* DATA SEGMENT
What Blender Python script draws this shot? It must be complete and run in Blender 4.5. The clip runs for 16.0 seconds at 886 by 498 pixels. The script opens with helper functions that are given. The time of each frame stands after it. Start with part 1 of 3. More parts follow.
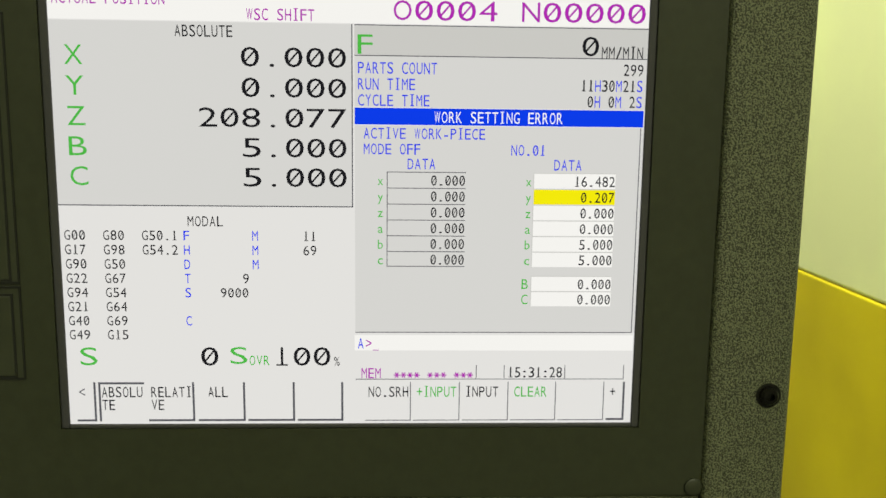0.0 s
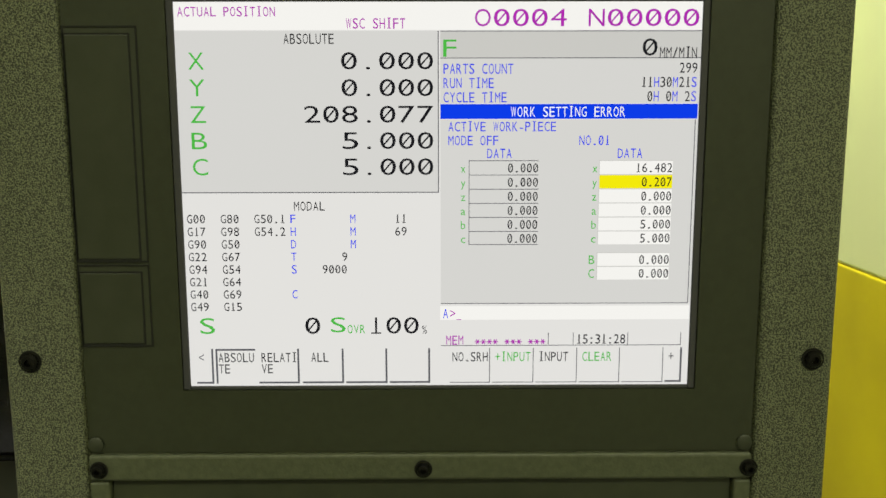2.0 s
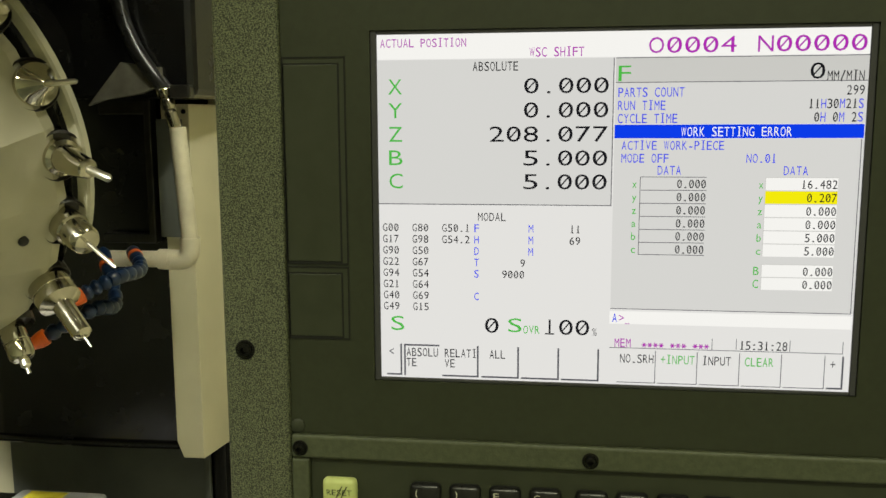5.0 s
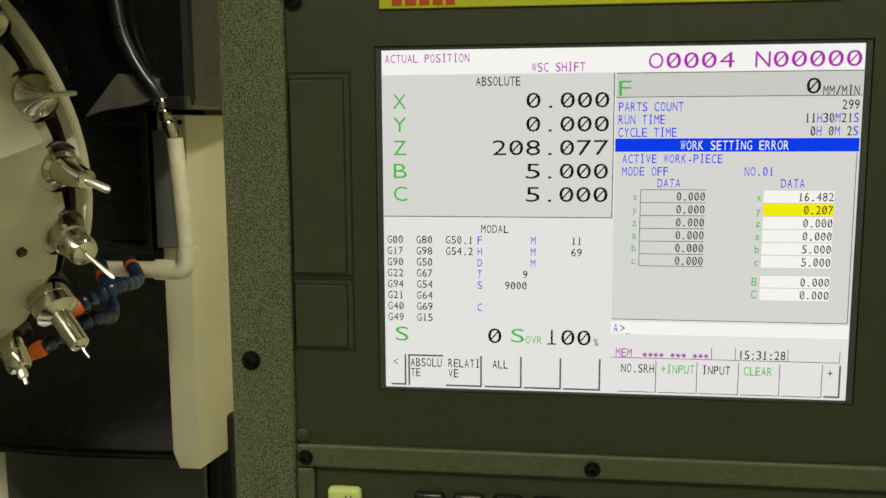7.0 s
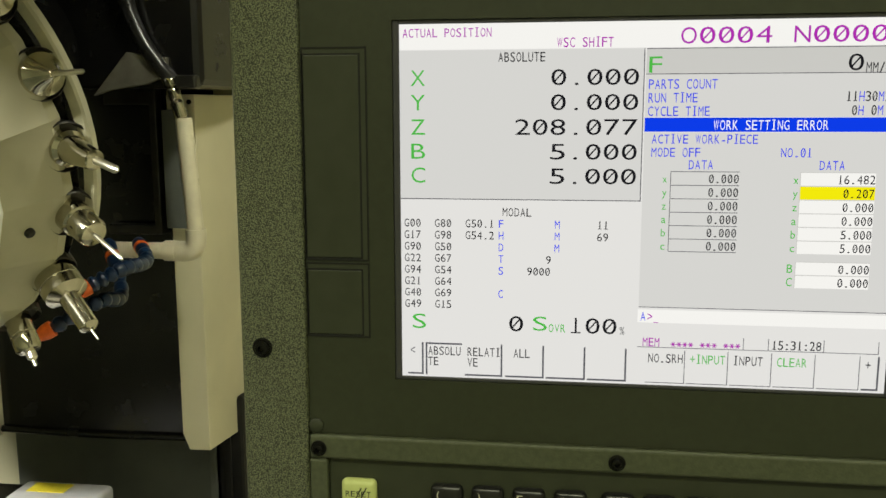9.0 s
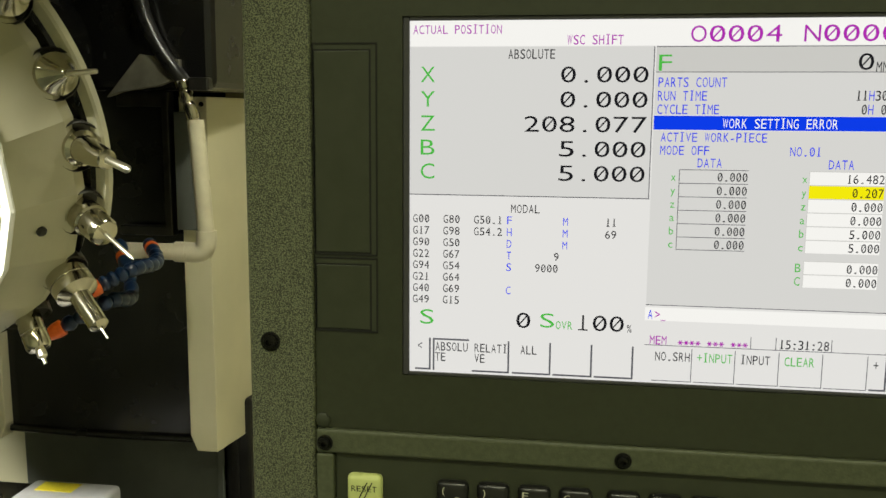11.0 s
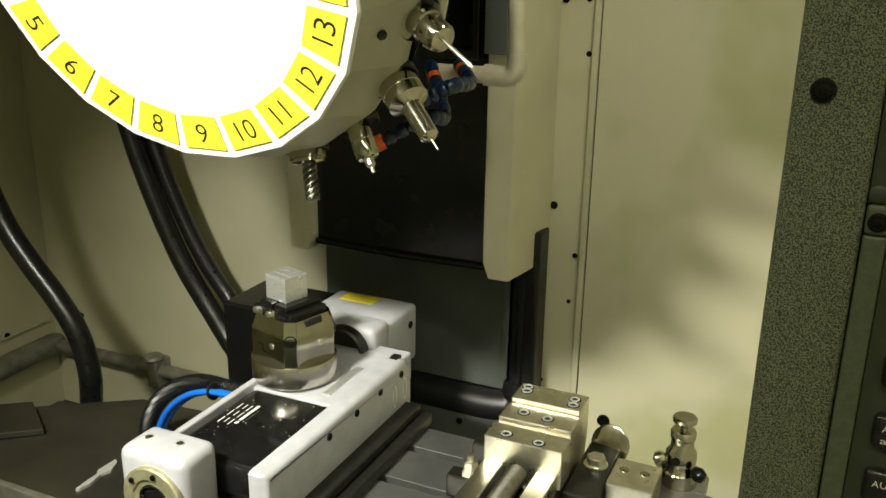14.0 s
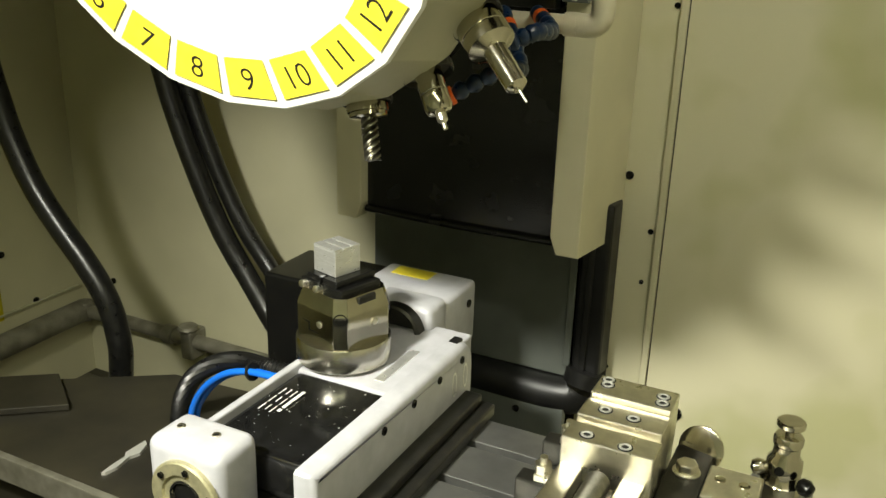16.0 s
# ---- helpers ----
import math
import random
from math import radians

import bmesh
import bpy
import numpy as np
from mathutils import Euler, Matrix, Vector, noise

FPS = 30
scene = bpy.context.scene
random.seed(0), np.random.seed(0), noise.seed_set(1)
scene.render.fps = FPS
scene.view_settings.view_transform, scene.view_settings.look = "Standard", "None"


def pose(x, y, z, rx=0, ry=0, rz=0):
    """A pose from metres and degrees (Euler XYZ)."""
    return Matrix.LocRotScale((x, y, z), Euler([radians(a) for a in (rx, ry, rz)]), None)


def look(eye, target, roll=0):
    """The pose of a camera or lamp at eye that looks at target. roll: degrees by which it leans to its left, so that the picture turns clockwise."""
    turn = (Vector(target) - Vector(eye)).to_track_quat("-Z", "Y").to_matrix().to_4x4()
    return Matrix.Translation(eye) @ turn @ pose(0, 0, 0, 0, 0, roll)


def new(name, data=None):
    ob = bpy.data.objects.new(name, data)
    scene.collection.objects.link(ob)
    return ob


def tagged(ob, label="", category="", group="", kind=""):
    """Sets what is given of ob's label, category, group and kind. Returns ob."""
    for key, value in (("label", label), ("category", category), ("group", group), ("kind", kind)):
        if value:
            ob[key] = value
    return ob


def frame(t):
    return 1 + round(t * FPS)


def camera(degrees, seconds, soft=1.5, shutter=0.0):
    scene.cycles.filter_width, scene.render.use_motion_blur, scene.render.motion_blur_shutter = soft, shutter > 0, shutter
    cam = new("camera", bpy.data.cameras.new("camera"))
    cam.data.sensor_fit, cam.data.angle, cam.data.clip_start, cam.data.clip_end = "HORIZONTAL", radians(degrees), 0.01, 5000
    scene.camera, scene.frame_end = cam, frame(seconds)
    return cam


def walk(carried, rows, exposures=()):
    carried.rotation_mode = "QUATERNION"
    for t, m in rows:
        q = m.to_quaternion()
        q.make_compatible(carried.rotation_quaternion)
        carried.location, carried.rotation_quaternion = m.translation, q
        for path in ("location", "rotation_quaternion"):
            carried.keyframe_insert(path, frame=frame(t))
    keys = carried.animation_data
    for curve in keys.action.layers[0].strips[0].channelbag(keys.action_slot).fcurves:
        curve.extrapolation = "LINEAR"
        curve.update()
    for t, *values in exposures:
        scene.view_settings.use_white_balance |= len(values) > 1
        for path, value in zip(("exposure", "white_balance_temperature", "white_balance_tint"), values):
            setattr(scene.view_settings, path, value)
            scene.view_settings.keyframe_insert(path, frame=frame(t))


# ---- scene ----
cam = camera(52.9, 16.0)
PATH = [
    (0, (0.019, -0.324, 1.49), (0.104, 1.649, 1.172), 0.7),
    (0.5, (0.022, -0.334, 1.492), (0.089, 1.641, 1.18), 0.4),
    (1, (0.02, -0.349, 1.494), (0.056, 1.624, 1.174), 0.0),
    (1.5, (0.005, -0.351, 1.486), (0.032, 1.622, 1.159), 0.0),
    (2, (-0.001, -0.366, 1.488), (0.013, 1.609, 1.172), -0.1),
    (2.5, (0.006, -0.368, 1.492), (0.015, 1.605, 1.162), -0.4),
    (3, (0.011, -0.37, 1.496), (-0.027, 1.605, 1.181), -0.5),
    (3.5, (-0.021, -0.396, 1.494), (-0.191, 1.573, 1.187), 0.1),
    (4, (-0.023, -0.403, 1.493), (-0.279, 1.558, 1.197), -0.1),
    (6.3, (-0.021, -0.404, 1.493), (-0.284, 1.557, 1.199), -0.3),
    (6.5, (-0.023, -0.407, 1.494), (-0.282, 1.554, 1.204), -0.4),
    (7, (-0.026, -0.41, 1.495), (-0.274, 1.556, 1.221), -0.3),
    (7.5, (-0.025, -0.405, 1.493), (-0.267, 1.56, 1.209), -0.4),
    (8, (-0.025, -0.401, 1.491), (-0.272, 1.562, 1.2), -0.4),
    (8.5, (-0.032, -0.396, 1.491), (-0.29, 1.565, 1.193), -0.3),
    (8.7, (-0.033, -0.393, 1.494), (-0.296, 1.564, 1.178), -0.3),
    (10.8, (-0.032, -0.394, 1.489), (-0.31, 1.564, 1.193), 0.6),
    (11, (-0.032, -0.395, 1.489), (-0.321, 1.562, 1.189), 0.4),
    (11.5, (-0.034, -0.397, 1.489), (-0.364, 1.552, 1.184), 0.4),
    (12, (-0.032, -0.397, 1.488), (-0.398, 1.545, 1.182), 0.3),
    (12.2, (-0.039, -0.4, 1.487), (-0.428, 1.534, 1.164), 0.3),
    (12.4, (-0.049, -0.406, 1.485), (-0.481, 1.518, 1.152), -0.0),
    (12.5, (-0.061, -0.408, 1.481), (-0.546, 1.5, 1.13), 0.2),
    (13, (-0.103, -0.43, 1.463), (-0.778, 1.396, 1.003), 0.2),
    (13.1, (-0.115, -0.425, 1.456), (-0.817, 1.378, 0.951), 0.0),
    (13.4, (-0.132, -0.419, 1.442), (-0.864, 1.352, 0.87), 0.7),
    (13.5, (-0.135, -0.416, 1.438), (-0.874, 1.349, 0.856), 0.8),
    (13.7, (-0.152, -0.405, 1.435), (-0.898, 1.35, 0.832), 0.8),
    (14, (-0.163, -0.368, 1.427), (-0.941, 1.368, 0.81), 0.9),
    (14.5, (-0.177, -0.284, 1.393), (-1.027, 1.406, 0.741), 2.3),
    (15, (-0.235, -0.259, 1.377), (-1.132, 1.395, 0.7), 2.5),
    (15.5, (-0.276, -0.248, 1.373), (-1.147, 1.421, 0.697), 1.9),
    (16, (-0.288, -0.235, 1.368), (-1.122, 1.451, 0.689), 1.7),
]
walk(cam, [(t, look(eye, target, roll)) for t, eye, target, roll in PATH], [(0, 0), (12.2, 0), (13.0, -0.5), (13.6, -0.45), (14.5, -0.3), (16, -0.22)])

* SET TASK
The material above must be printed exactly, with its pictures left out.

* TASK ANSWER
What Blender Python script draws this shot? It must be complete and run in Blender 4.5. The clip runs for 16.0 seconds at 886 by 498 pixels. The script opens with helper functions that are given. The time of each frame stands after it. Start with part 1 of 3. More parts follow.
0.0 s
2.0 s
5.0 s
7.0 s
9.0 s
11.0 s
14.0 s
16.0 s
# ---- helpers ----
import math
import random
from math import radians

import bmesh
import bpy
import numpy as np
from mathutils import Euler, Matrix, Vector, noise

FPS = 30
scene = bpy.context.scene
random.seed(0), np.random.seed(0), noise.seed_set(1)
scene.render.fps = FPS
scene.view_settings.view_transform, scene.view_settings.look = "Standard", "None"


def pose(x, y, z, rx=0, ry=0, rz=0):
    """A pose from metres and degrees (Euler XYZ)."""
    return Matrix.LocRotScale((x, y, z), Euler([radians(a) for a in (rx, ry, rz)]), None)


def look(eye, target, roll=0):
    """The pose of a camera or lamp at eye that looks at target. roll: degrees by which it leans to its left, so that the picture turns clockwise."""
    turn = (Vector(target) - Vector(eye)).to_track_quat("-Z", "Y").to_matrix().to_4x4()
    return Matrix.Translation(eye) @ turn @ pose(0, 0, 0, 0, 0, roll)


def new(name, data=None):
    ob = bpy.data.objects.new(name, data)
    scene.collection.objects.link(ob)
    return ob


def tagged(ob, label="", category="", group="", kind=""):
    """Sets what is given of ob's label, category, group and kind. Returns ob."""
    for key, value in (("label", label), ("category", category), ("group", group), ("kind", kind)):
        if value:
            ob[key] = value
    return ob


def frame(t):
    return 1 + round(t * FPS)


def camera(degrees, seconds, soft=1.5, shutter=0.0):
    scene.cycles.filter_width, scene.render.use_motion_blur, scene.render.motion_blur_shutter = soft, shutter > 0, shutter
    cam = new("camera", bpy.data.cameras.new("camera"))
    cam.data.sensor_fit, cam.data.angle, cam.data.clip_start, cam.data.clip_end = "HORIZONTAL", radians(degrees), 0.01, 5000
    scene.camera, scene.frame_end = cam, frame(seconds)
    return cam


def walk(carried, rows, exposures=()):
    carried.rotation_mode = "QUATERNION"
    for t, m in rows:
        q = m.to_quaternion()
        q.make_compatible(carried.rotation_quaternion)
        carried.location, carried.rotation_quaternion = m.translation, q
        for path in ("location", "rotation_quaternion"):
            carried.keyframe_insert(path, frame=frame(t))
    keys = carried.animation_data
    for curve in keys.action.layers[0].strips[0].channelbag(keys.action_slot).fcurves:
        curve.extrapolation = "LINEAR"
        curve.update()
    for t, *values in exposures:
        scene.view_settings.use_white_balance |= len(values) > 1
        for path, value in zip(("exposure", "white_balance_temperature", "white_balance_tint"), values):
            setattr(scene.view_settings, path, value)
            scene.view_settings.keyframe_insert(path, frame=frame(t))


# ---- scene ----
cam = camera(52.9, 16.0)
PATH = [
    (0, (0.019, -0.324, 1.49), (0.104, 1.649, 1.172), 0.7),
    (0.5, (0.022, -0.334, 1.492), (0.089, 1.641, 1.18), 0.4),
    (1, (0.02, -0.349, 1.494), (0.056, 1.624, 1.174), 0.0),
    (1.5, (0.005, -0.351, 1.486), (0.032, 1.622, 1.159), 0.0),
    (2, (-0.001, -0.366, 1.488), (0.013, 1.609, 1.172), -0.1),
    (2.5, (0.006, -0.368, 1.492), (0.015, 1.605, 1.162), -0.4),
    (3, (0.011, -0.37, 1.496), (-0.027, 1.605, 1.181), -0.5),
    (3.5, (-0.021, -0.396, 1.494), (-0.191, 1.573, 1.187), 0.1),
    (4, (-0.023, -0.403, 1.493), (-0.279, 1.558, 1.197), -0.1),
    (6.3, (-0.021, -0.404, 1.493), (-0.284, 1.557, 1.199), -0.3),
    (6.5, (-0.023, -0.407, 1.494), (-0.282, 1.554, 1.204), -0.4),
    (7, (-0.026, -0.41, 1.495), (-0.274, 1.556, 1.221), -0.3),
    (7.5, (-0.025, -0.405, 1.493), (-0.267, 1.56, 1.209), -0.4),
    (8, (-0.025, -0.401, 1.491), (-0.272, 1.562, 1.2), -0.4),
    (8.5, (-0.032, -0.396, 1.491), (-0.29, 1.565, 1.193), -0.3),
    (8.7, (-0.033, -0.393, 1.494), (-0.296, 1.564, 1.178), -0.3),
    (10.8, (-0.032, -0.394, 1.489), (-0.31, 1.564, 1.193), 0.6),
    (11, (-0.032, -0.395, 1.489), (-0.321, 1.562, 1.189), 0.4),
    (11.5, (-0.034, -0.397, 1.489), (-0.364, 1.552, 1.184), 0.4),
    (12, (-0.032, -0.397, 1.488), (-0.398, 1.545, 1.182), 0.3),
    (12.2, (-0.039, -0.4, 1.487), (-0.428, 1.534, 1.164), 0.3),
    (12.4, (-0.049, -0.406, 1.485), (-0.481, 1.518, 1.152), -0.0),
    (12.5, (-0.061, -0.408, 1.481), (-0.546, 1.5, 1.13), 0.2),
    (13, (-0.103, -0.43, 1.463), (-0.778, 1.396, 1.003), 0.2),
    (13.1, (-0.115, -0.425, 1.456), (-0.817, 1.378, 0.951), 0.0),
    (13.4, (-0.132, -0.419, 1.442), (-0.864, 1.352, 0.87), 0.7),
    (13.5, (-0.135, -0.416, 1.438), (-0.874, 1.349, 0.856), 0.8),
    (13.7, (-0.152, -0.405, 1.435), (-0.898, 1.35, 0.832), 0.8),
    (14, (-0.163, -0.368, 1.427), (-0.941, 1.368, 0.81), 0.9),
    (14.5, (-0.177, -0.284, 1.393), (-1.027, 1.406, 0.741), 2.3),
    (15, (-0.235, -0.259, 1.377), (-1.132, 1.395, 0.7), 2.5),
    (15.5, (-0.276, -0.248, 1.373), (-1.147, 1.421, 0.697), 1.9),
    (16, (-0.288, -0.235, 1.368), (-1.122, 1.451, 0.689), 1.7),
]
walk(cam, [(t, look(eye, target, roll)) for t, eye, target, roll in PATH], [(0, 0), (12.2, 0), (13.0, -0.5), (13.6, -0.45), (14.5, -0.3), (16, -0.22)])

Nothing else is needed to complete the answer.